Marina De Liso, perfetta nei panni di un Arsamene irato ma assai poco veemente nella dimostrazione del furore, palese più negli sguardi che nei gesti, colpiva per la interessante vocalità.
Romilda, contesa tra il sovrano e il fratello, nell’interpretazione di Monica Piccinini appariva donna risoluta e d’onore, tuttavia la grande sonorità del clavicembalo suonato dal direttore dell’Accademia Bizantina spesso impediva alla platea di godere appieno della voce del soprano.

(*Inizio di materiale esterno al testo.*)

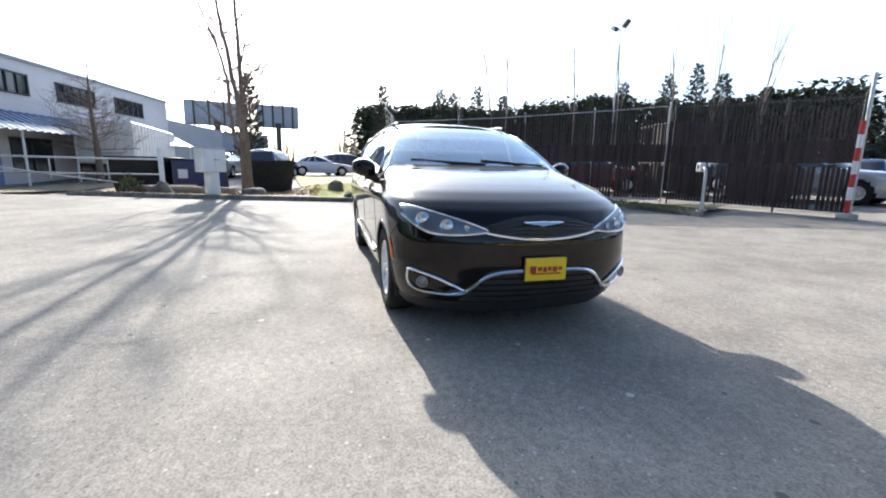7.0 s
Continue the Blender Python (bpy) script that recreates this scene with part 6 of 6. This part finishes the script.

Bella anche la Amastre di Delphine Galou: sebbene in un registro non congeniale il contralto francese tiene il palco con piglio istrionico, catalizzando le attenzioni non solo di Serse, ma di tutto il teatro.

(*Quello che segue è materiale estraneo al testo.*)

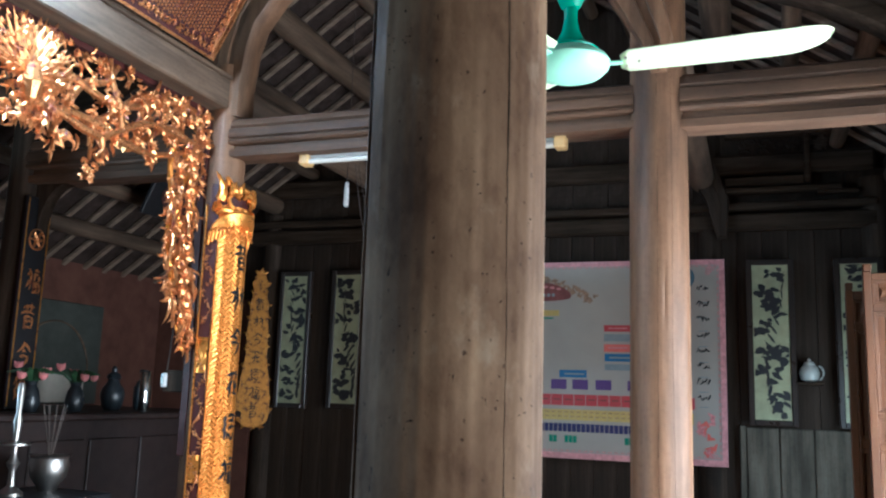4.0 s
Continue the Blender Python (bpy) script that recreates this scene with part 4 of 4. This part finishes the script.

Molto azzeccata la coppia di bassi Luigi De Donato e Biagio Pizzuti, interpreti rispettivamente di Ariodate ed Elviro, capaci di caratterizzare, con le uniche voci maschili, personaggi rischiosi, che facilmente possono di essere appiattiti o divenire banali macchiette in balìa degli eventi.

La vera sorpresa è certamente la frizzante frivolezza con la quale Francesca Aspromonte circonfonde il personaggio di Atalanta, sfacciata e sfrontata ma capace di gettare le armi sopraggiunta la sconfitta, cercando più in là altre battaglie. La voce della Aspromonte è stata la ciliegina su una torta che, seppur buona, al secondo morso annoia.

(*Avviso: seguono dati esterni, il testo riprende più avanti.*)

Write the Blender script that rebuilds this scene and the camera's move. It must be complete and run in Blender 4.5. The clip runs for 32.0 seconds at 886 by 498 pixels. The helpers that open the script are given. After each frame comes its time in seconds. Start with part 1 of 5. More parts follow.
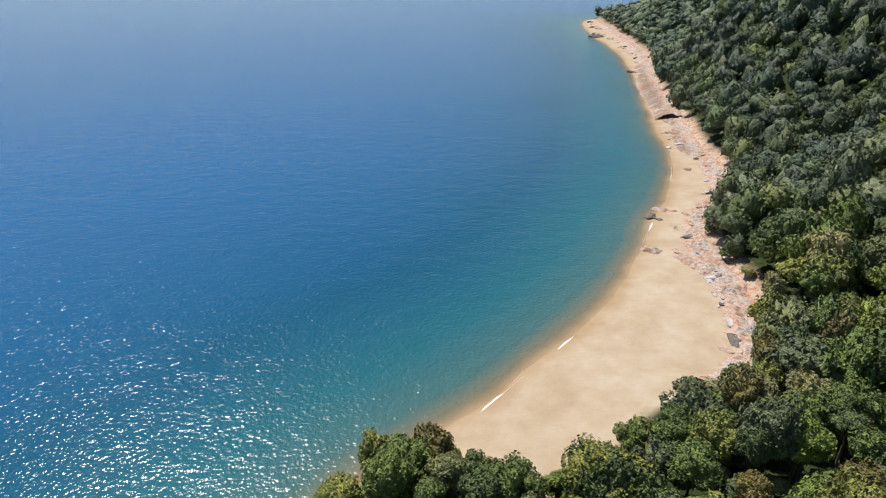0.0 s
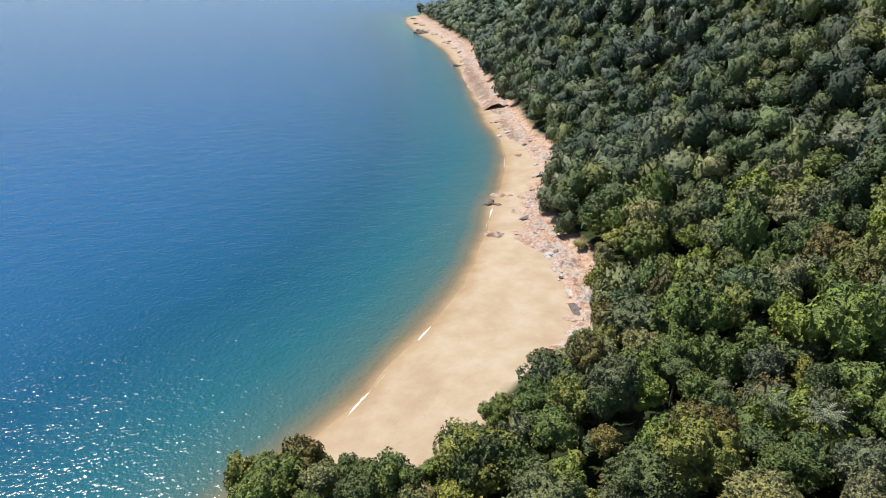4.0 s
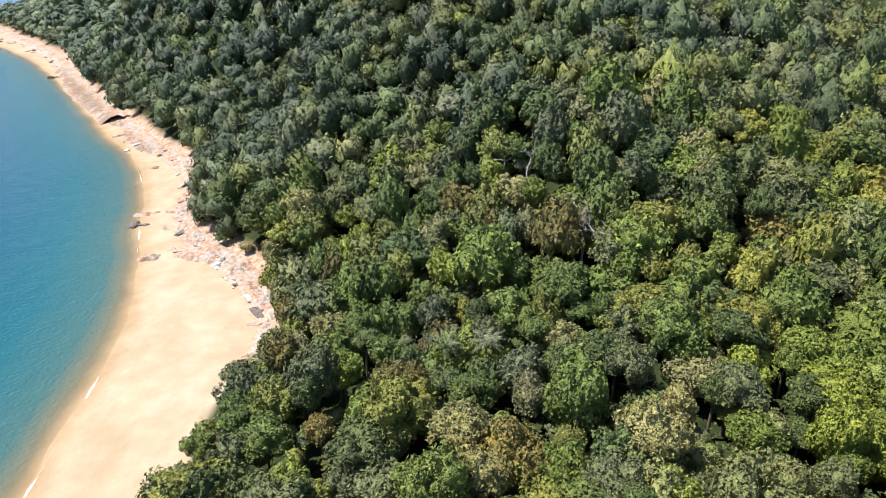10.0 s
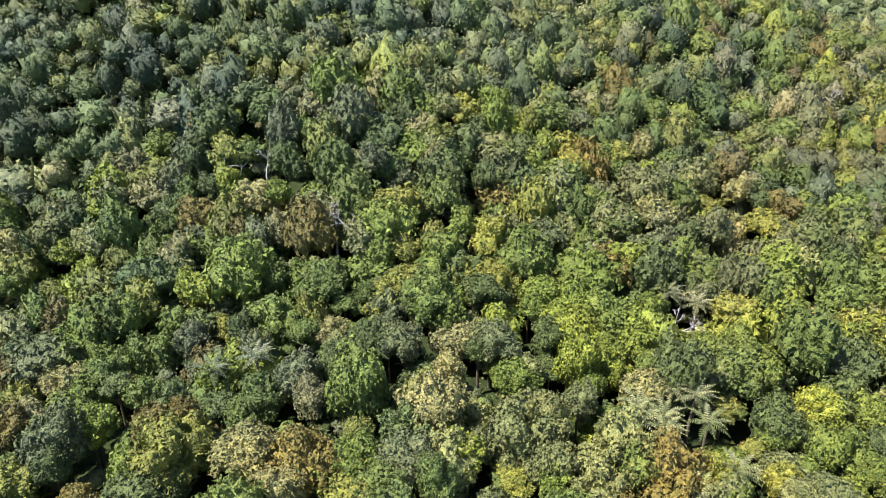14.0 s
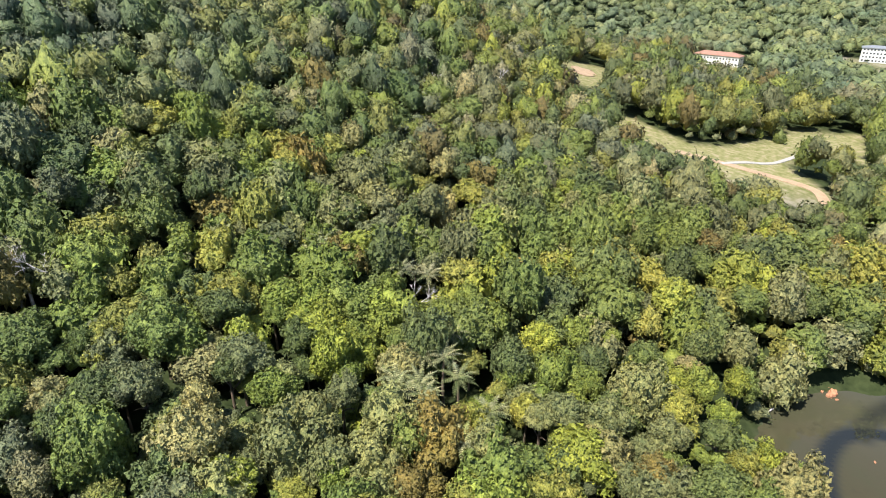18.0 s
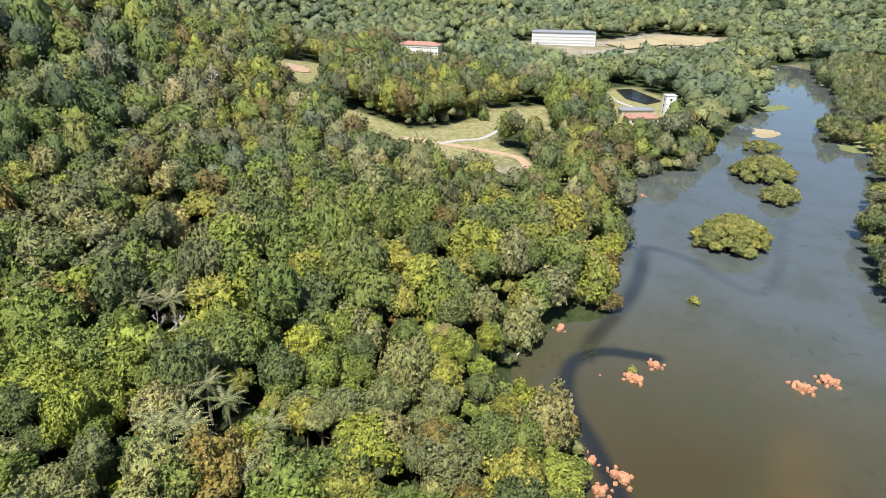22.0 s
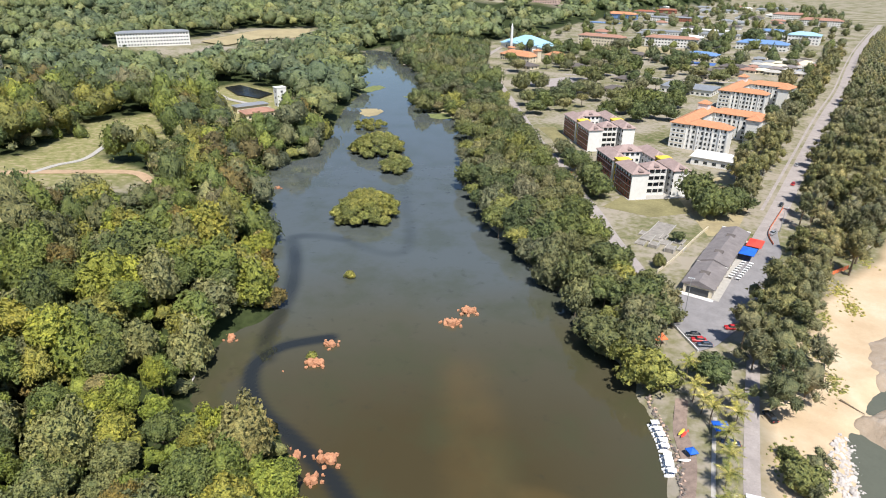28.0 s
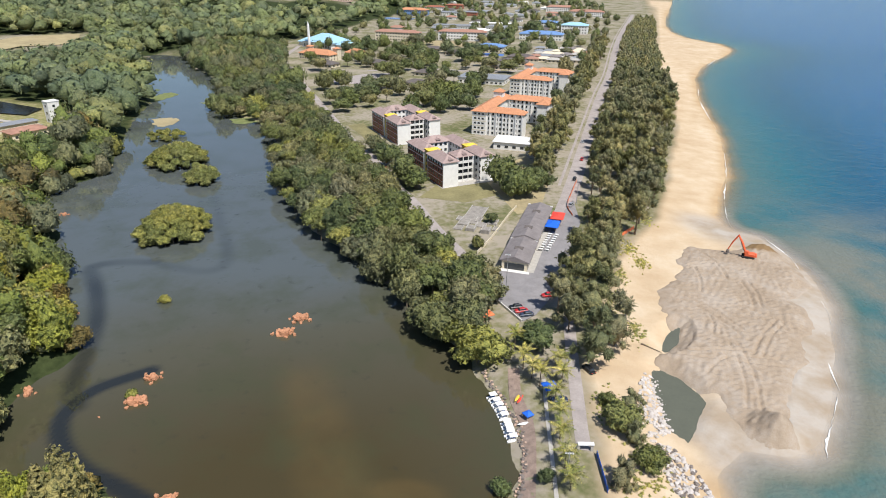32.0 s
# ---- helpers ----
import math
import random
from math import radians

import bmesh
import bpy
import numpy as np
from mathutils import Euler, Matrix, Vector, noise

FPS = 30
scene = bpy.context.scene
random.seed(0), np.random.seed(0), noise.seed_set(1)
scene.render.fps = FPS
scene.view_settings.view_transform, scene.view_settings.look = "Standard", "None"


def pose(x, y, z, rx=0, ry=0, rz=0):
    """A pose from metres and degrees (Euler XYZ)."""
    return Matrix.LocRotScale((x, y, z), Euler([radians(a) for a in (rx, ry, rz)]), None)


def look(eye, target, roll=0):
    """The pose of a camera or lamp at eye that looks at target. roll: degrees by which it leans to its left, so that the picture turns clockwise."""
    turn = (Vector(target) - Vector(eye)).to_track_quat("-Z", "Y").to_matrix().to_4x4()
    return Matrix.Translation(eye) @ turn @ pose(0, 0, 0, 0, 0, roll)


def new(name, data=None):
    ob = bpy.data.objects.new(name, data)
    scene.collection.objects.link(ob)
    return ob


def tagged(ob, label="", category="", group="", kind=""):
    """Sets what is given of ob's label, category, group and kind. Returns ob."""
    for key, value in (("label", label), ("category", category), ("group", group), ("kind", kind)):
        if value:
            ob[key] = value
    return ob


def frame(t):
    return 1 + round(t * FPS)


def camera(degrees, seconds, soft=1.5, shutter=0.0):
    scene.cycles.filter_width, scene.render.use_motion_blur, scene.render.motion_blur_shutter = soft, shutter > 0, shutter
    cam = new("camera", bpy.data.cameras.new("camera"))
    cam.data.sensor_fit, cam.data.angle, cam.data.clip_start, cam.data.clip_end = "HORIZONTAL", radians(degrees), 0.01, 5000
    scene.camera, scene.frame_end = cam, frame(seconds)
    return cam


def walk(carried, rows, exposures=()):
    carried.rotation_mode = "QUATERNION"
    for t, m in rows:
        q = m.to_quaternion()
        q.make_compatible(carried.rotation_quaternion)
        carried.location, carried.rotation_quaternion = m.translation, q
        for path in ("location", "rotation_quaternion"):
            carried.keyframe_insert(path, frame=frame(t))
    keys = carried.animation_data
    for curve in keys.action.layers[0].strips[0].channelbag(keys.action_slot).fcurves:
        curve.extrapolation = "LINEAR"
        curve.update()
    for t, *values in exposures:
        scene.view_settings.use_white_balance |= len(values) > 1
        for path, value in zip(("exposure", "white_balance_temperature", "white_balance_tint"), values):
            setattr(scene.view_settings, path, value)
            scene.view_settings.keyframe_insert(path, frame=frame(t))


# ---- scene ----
# camera: it hovers over a wooded point and turns from the bay to the lagoon and the long beach
cam = camera(70.9, 32.0, 1.0)
EYE = Vector((0.0, 0.0, 100.0))
PITCH, LEAN = -24.753, 0.72
TURN = [(0, 0.0), (0.5, 1.23), (1, 2.77), (1.5, 4.67), (2, 6.7), (2.5, 8.65), (3, 10.65), (3.5, 12.83), (4.5, 17.5), (5.5, 22.36),
        (6, 24.9), (6.5, 27.61), (7, 30.37), (7.5, 33.18), (8, 36.1), (8.5, 39.07), (9, 42.01), (9.5, 44.97), (10, 47.91),
        (10.5, 50.88), (11, 53.8), (11.5, 56.73), (12, 59.67), (12.5, 62.72), (13, 65.88), (13.5, 69.15), (14, 72.4), (14.5, 75.67),
        (15, 79.08), (15.5, 82.58), (16.5, 89.2), (17.5, 95.62), (18, 98.94), (18.5, 102.33), (19, 105.75), (19.5, 108.95),
        (20, 111.87), (20.5, 114.86), (21, 117.97), (21.5, 121.04), (22, 124.04), (22.5, 127.02), (23, 130.0), (23.5, 132.98),
        (24, 135.95), (24.5, 138.95), (25, 141.92), (25.5, 144.75), (26.5, 150.2), (27.5, 155.66), (28, 158.38), (28.5, 160.97),
        (29, 163.45), (29.5, 165.76), (30, 168.18), (30.5, 170.07), (31, 171.61), (31.5, 173.74), (32, 175.98)]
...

L’esecuzione dell’Accademia Bizantina appare un po’ algida nonostante le sprezzature dipinte dal maestro di concerto Alessandro Tampieri e la direzione sicura e di gran piglio di Ottavio Dantone. La regia appare intelligente e misurata, con una grande attenzione per la dimensione affettiva tuttavia le scelte di portare uno stuolo di figuranti in scena e trasformare nel finale il palco in un vivavio si allontanano dal tema dell’opera per abbracciare una necessità visiva avulsa dalla trama. L’abbacinato pubblico ravennate rimane frastornato dall’opera händeliana e solo il decisivo intervento del primo violone, che “discretamente” sbatte la mano sullo strumento, induce il primo applauso.
Certo è che questo piccolo innocente sotterfugio ha risvegliato le coscienze in platea anche se, forse per pudore, le vere dimostrazioni di apprezzamento sono arrivate a opera conclusa, con grandi applausi per tutti gli interpreti.